Carl’s pupils expanded with his first inhale, his jaw and fingers tightening. A low growl rumbled between us before he swallowed and cut it off.
“Thanks.”
The faint beep of the microwave saved me, and I darted back into the house as if it had been gunfire, except I was running toward the sound. My pulse was galloping again, breath coming in short gasps as I did my best not to picture Carl’s massive form wrapped in my nest.
“Get it together, Gwyn. You’re a grown woman for fuck’s sake!”
My mutters whispered through the kitchen, mocking me as I piled the rest of the things we needed onto my makeshift tray. Fortifying myself and doing everything I could to squash my inconveniently reawakening libido, I strode out the door at a steady pace, pretending the previous interaction had never happened.
Carl already had the blanket spread beneath the tree and was seated on it, although he tried to rise to come take the tray until I shook my head.
“You said you’d eat anything, so I prepped a variety of meals for lunch this week. Today it’s fajitas.”
I wasn’t foolish enough to try any kind of flourish as I lowered the food toward the ground, as overburdened as I was. The way I preferred to eat them was considered unconventional, but since I didn’t know how he took his, I’d made sure I had everything he could possibly want. Peppers and onions, cheese and sour cream, salsa and guacamole. I even had refried beans and Mexican rice, as well as pico de gallio, and both flour and corn tortillas. Whatever we didn’t eat for lunch I would repurpose for dinner for myself.

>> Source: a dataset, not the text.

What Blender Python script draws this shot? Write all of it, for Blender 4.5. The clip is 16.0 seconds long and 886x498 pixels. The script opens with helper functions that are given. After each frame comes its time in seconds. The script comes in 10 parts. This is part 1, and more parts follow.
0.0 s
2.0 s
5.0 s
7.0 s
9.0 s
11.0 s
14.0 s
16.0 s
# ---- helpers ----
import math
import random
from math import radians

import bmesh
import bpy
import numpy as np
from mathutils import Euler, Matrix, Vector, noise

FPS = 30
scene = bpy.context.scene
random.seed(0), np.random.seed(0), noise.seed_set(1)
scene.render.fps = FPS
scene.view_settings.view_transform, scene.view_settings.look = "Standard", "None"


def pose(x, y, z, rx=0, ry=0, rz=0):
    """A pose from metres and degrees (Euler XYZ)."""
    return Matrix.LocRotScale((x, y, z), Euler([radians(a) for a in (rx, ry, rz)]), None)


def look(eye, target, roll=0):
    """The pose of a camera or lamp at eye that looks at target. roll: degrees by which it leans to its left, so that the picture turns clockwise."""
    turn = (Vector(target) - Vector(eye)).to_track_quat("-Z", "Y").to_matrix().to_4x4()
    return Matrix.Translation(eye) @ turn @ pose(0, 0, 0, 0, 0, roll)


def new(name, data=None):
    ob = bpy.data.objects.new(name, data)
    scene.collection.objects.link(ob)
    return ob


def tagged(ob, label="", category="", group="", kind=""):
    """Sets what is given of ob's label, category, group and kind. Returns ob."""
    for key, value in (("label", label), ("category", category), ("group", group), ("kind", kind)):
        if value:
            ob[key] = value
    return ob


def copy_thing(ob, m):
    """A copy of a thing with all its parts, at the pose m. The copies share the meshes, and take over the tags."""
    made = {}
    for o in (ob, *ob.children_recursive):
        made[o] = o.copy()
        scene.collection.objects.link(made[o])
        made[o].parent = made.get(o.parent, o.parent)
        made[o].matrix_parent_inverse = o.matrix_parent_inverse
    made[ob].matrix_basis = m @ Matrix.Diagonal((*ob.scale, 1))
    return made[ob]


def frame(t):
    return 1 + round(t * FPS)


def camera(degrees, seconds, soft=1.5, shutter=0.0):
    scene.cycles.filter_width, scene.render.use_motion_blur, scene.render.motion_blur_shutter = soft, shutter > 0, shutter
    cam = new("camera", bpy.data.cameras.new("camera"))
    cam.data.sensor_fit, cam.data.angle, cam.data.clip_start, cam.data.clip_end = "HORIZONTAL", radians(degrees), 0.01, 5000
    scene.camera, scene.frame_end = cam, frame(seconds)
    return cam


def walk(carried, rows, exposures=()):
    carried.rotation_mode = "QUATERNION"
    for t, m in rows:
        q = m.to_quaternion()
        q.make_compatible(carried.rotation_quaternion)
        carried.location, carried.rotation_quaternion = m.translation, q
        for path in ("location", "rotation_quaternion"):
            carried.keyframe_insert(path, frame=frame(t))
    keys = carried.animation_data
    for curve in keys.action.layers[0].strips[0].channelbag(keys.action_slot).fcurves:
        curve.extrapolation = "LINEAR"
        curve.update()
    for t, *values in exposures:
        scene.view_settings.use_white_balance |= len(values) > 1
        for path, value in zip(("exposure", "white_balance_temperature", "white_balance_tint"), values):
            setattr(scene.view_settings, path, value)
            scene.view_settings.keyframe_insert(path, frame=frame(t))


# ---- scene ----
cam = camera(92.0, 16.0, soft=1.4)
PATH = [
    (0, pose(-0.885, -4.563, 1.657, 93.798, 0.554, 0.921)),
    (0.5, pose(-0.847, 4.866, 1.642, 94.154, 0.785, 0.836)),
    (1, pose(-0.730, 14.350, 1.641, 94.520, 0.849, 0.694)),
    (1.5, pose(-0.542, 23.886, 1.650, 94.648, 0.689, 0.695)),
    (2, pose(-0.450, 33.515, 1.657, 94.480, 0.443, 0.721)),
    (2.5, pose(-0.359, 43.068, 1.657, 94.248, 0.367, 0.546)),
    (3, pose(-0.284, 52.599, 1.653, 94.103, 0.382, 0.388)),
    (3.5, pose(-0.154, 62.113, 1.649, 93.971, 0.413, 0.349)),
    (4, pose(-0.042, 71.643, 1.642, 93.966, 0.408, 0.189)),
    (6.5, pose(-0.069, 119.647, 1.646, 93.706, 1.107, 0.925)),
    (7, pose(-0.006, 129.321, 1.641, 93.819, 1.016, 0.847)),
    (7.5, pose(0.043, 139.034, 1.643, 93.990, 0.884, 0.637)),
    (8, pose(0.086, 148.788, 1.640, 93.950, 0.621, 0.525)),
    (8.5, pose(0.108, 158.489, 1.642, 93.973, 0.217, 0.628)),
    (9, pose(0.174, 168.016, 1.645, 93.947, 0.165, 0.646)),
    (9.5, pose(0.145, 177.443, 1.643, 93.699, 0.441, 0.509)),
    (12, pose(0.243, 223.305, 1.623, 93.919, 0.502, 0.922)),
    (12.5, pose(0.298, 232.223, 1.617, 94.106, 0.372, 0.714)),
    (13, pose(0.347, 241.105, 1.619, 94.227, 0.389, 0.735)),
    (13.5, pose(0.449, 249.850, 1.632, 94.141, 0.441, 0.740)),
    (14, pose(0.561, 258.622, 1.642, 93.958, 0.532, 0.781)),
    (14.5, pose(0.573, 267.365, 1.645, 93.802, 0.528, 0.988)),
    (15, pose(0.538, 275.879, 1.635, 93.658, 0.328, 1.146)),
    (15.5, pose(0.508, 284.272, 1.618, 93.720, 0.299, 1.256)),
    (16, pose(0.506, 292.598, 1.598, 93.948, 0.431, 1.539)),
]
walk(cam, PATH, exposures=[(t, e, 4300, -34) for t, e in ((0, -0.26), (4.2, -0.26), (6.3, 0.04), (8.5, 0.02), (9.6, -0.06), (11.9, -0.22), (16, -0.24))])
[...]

“Wow. I didn’t expect all this.”
His wide-eyed stare had my lungs frozen until he reached for the food, helping to spread everything out where it was easier to access. He waited until I put a tortilla on my plate and started piling things on it before making his own.

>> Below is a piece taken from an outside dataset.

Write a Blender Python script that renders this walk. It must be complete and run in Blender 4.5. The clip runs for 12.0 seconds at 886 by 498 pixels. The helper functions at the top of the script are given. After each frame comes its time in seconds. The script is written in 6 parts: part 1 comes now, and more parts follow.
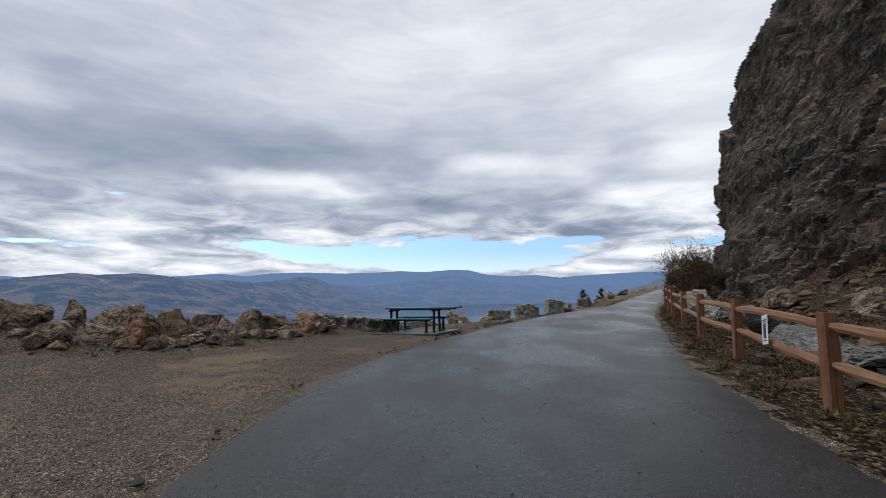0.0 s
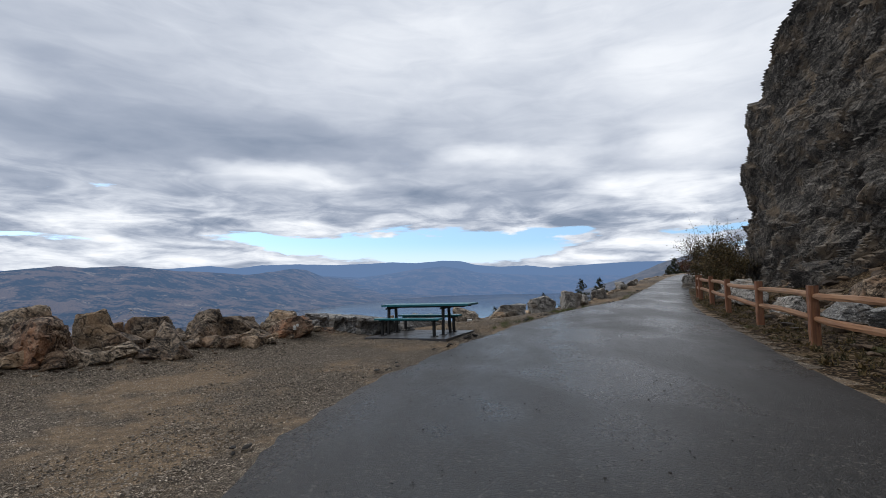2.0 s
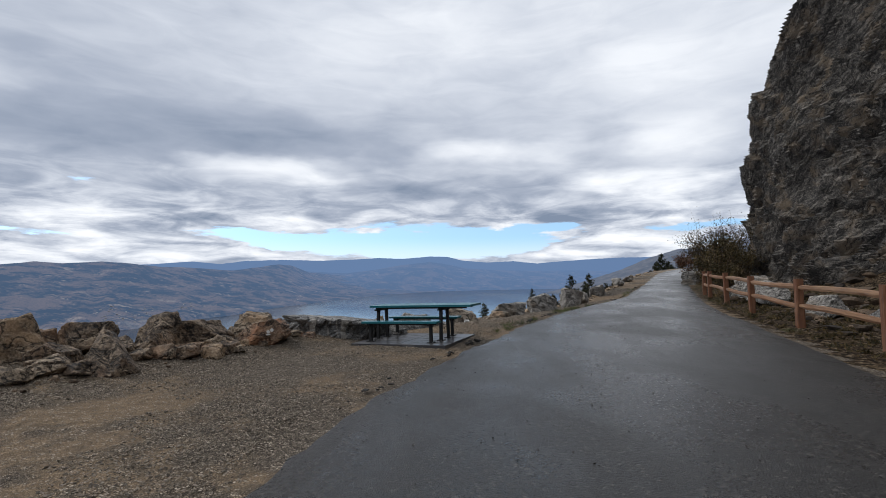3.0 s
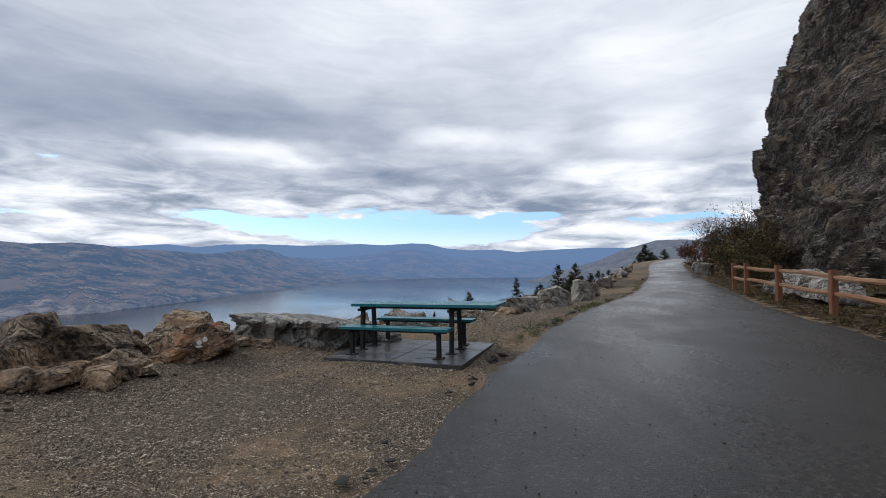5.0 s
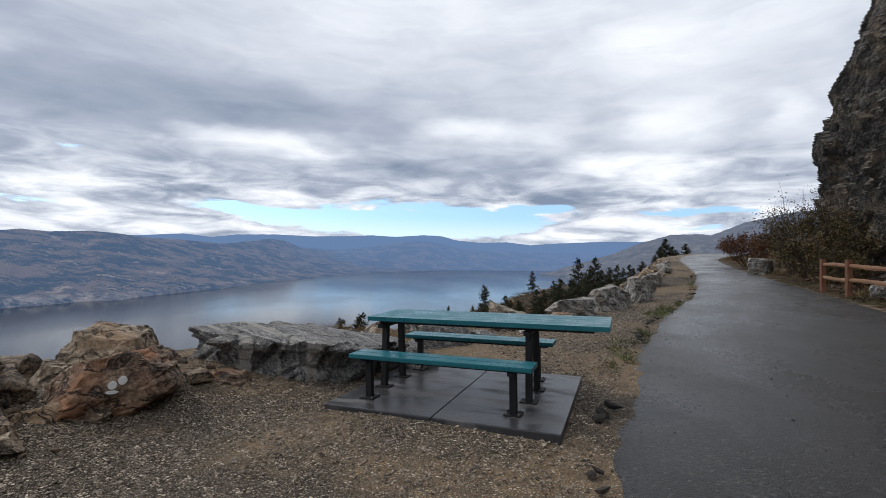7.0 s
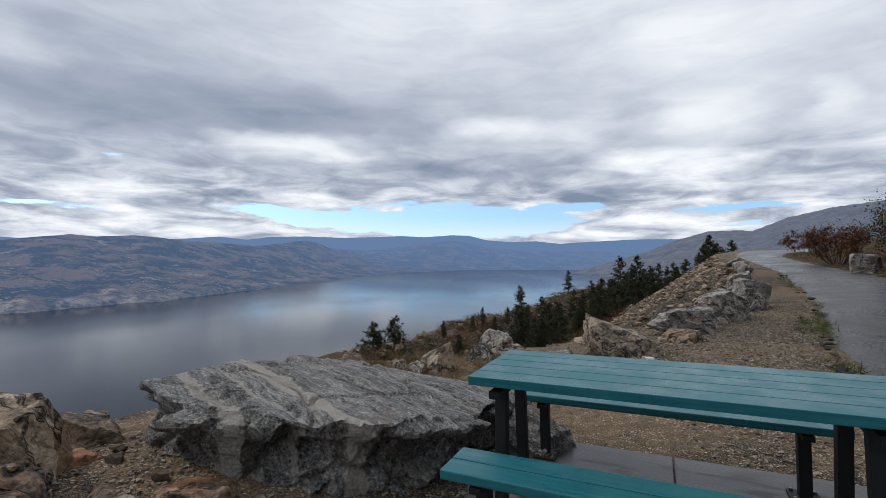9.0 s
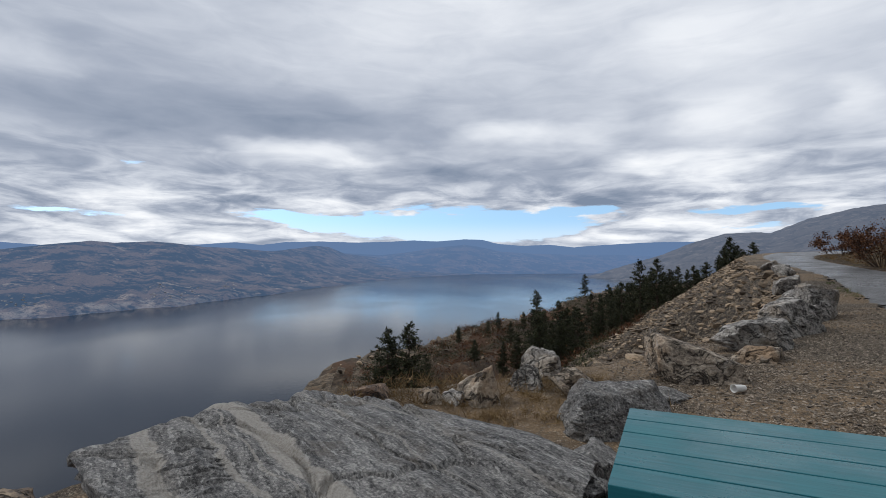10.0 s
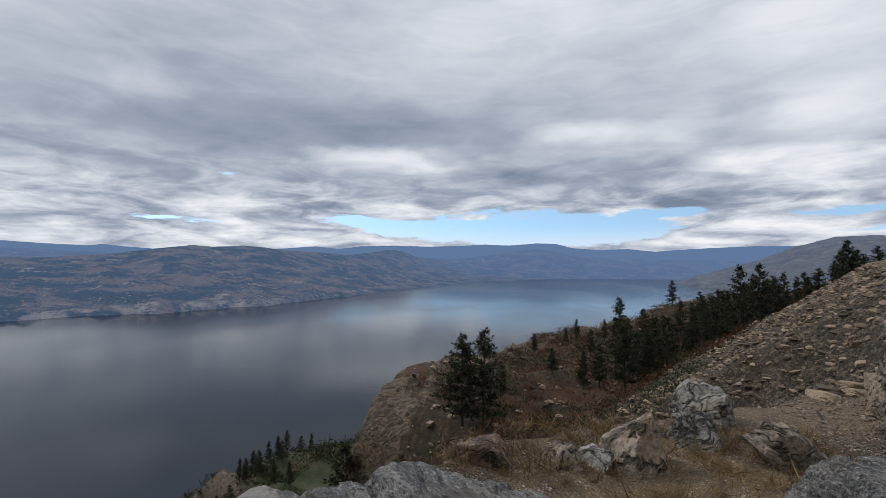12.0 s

“I’ve raised two alphas, so I know how much you can eat. Don’t be shy.”
He’d only grabbed two tortillas, but I knew that would never be enough for a man his size. I’d heard shifter appetites were greater than a human’s, it helped them heal faster than we did, and my boys would have demolished at least four for lunch.
Shooting me a quick grin, he snatched two more tortillas before starting to layer on everything else. It was satisfying to watch him eat the food I’d prepared, my omega side happy the alpha seemed to be enjoying it. When he made two more after polishing off the first four, it sent a thrill coursing through me that I hadn’t felt since my boys were young.
“That was delicious. I don’t know how you expect me to get off the ground after that, much less work. I think I might be in a food coma.”
I laughed as he flopped back on the blanket and rubbed his stomach. The motion pulled the edge of his shirt up, revealing a peek of dark hair disappearing beneath his waistband, and the lust from earlier returned. With the way my body kept reacting to his, I wasn’t sure I’d be able to keep resisting the temptation he represented.
But I wasn’t willing to give up my newfound freedom for it.